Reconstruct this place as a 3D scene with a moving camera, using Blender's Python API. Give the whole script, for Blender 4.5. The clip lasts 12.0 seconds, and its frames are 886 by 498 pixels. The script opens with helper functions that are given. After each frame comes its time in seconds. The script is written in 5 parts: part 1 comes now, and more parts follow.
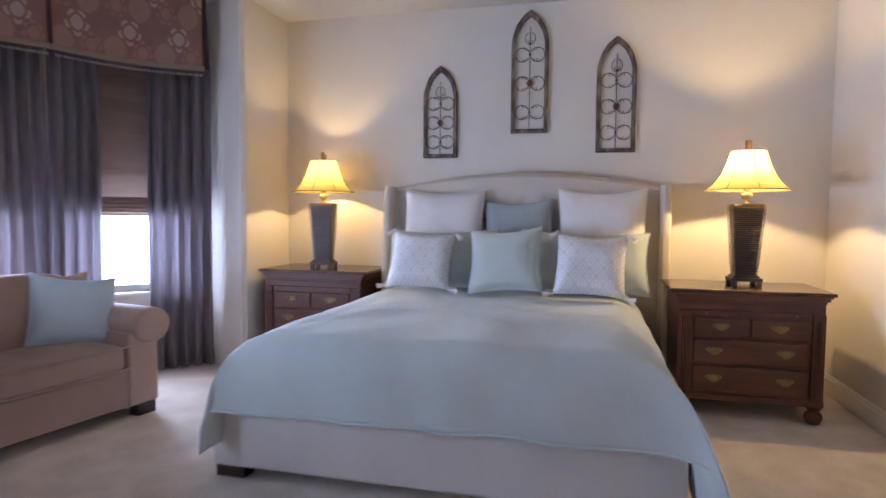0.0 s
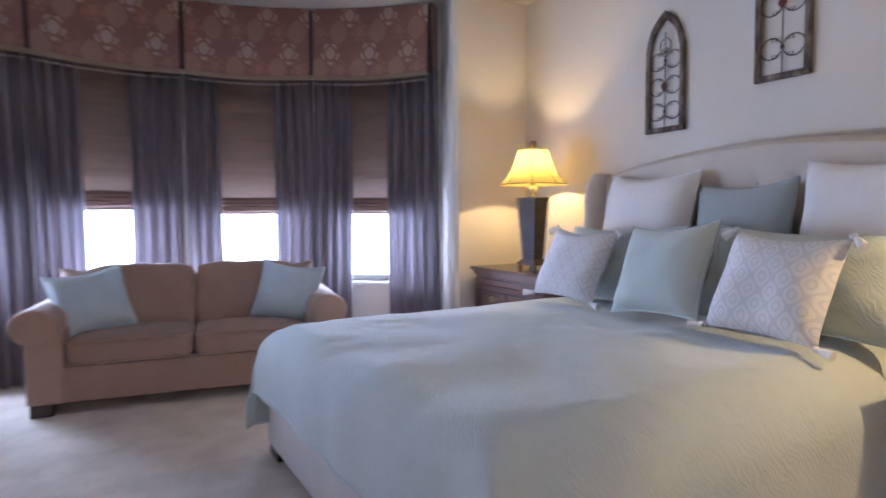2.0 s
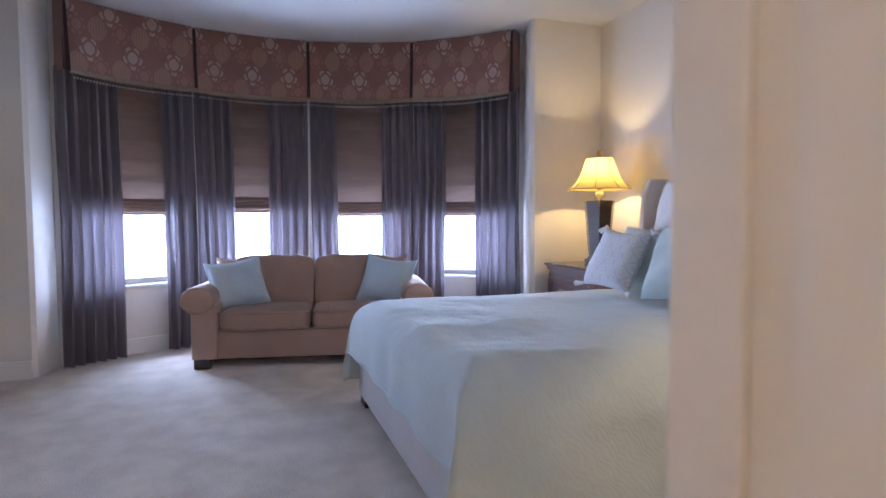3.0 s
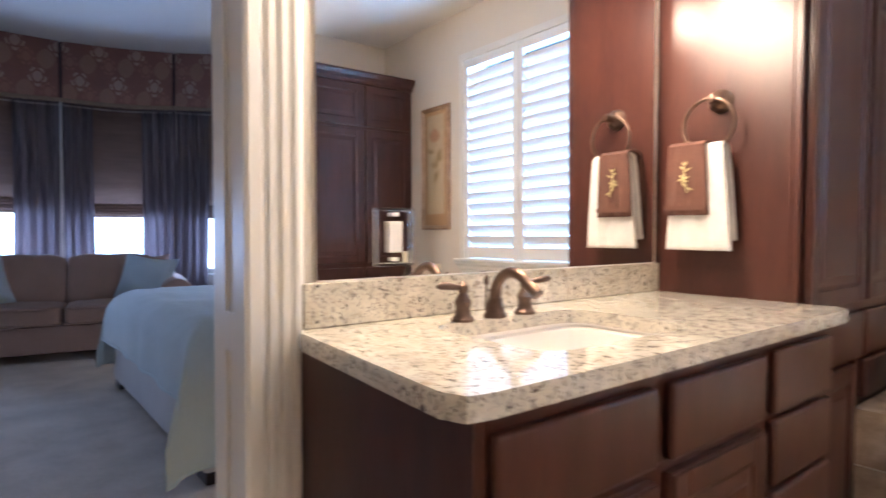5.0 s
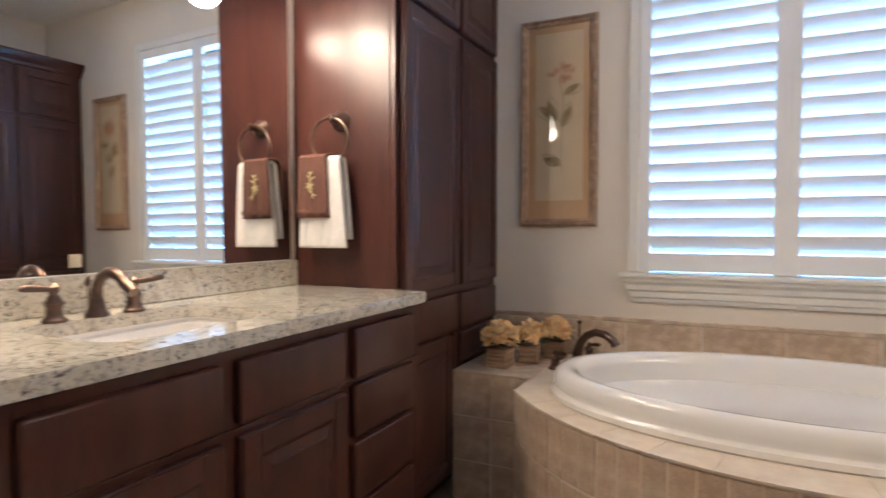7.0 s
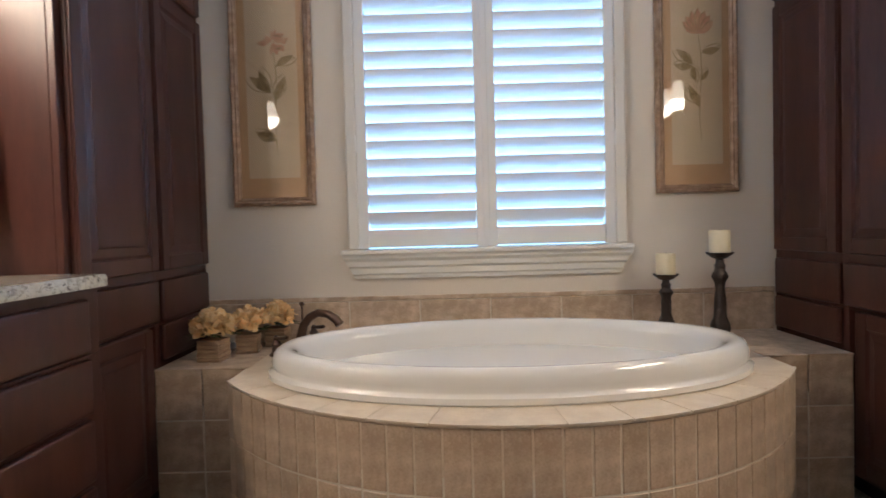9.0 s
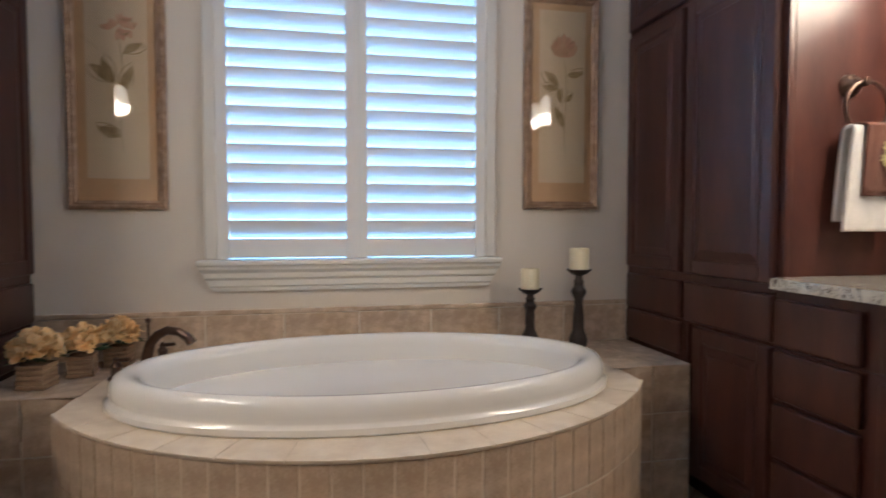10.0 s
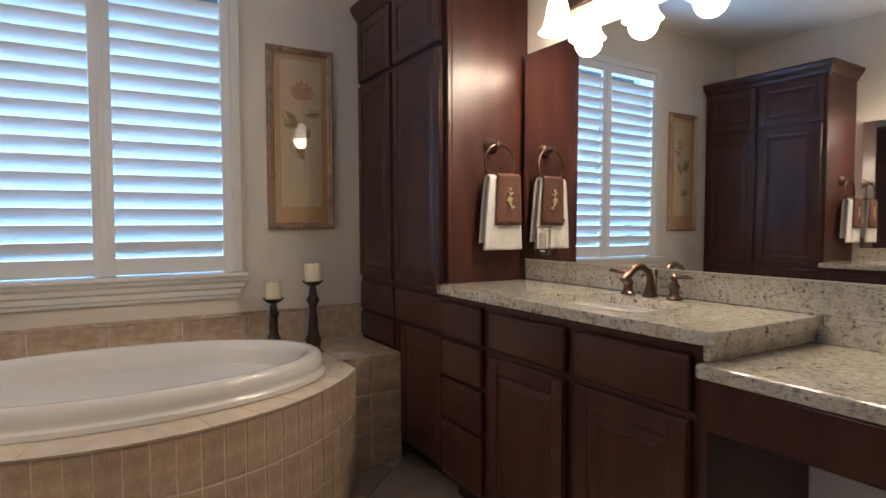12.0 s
_ _ _ _
__GIVEN REQUEST__. Quote the preceding listing precisely and completely, omitting its images.

__EXERCISE RESPONSE__.
Reconstruct this place as a 3D scene with a moving camera, using Blender's Python API. Give the whole script, for Blender 4.5. The clip lasts 12.0 seconds, and its frames are 886 by 498 pixels. The script opens with helper functions that are given. After each frame comes its time in seconds. The script is written in 5 parts: part 1 comes now, and more parts follow.
0.0 s
2.0 s
3.0 s
5.0 s
7.0 s
9.0 s
10.0 s
12.0 s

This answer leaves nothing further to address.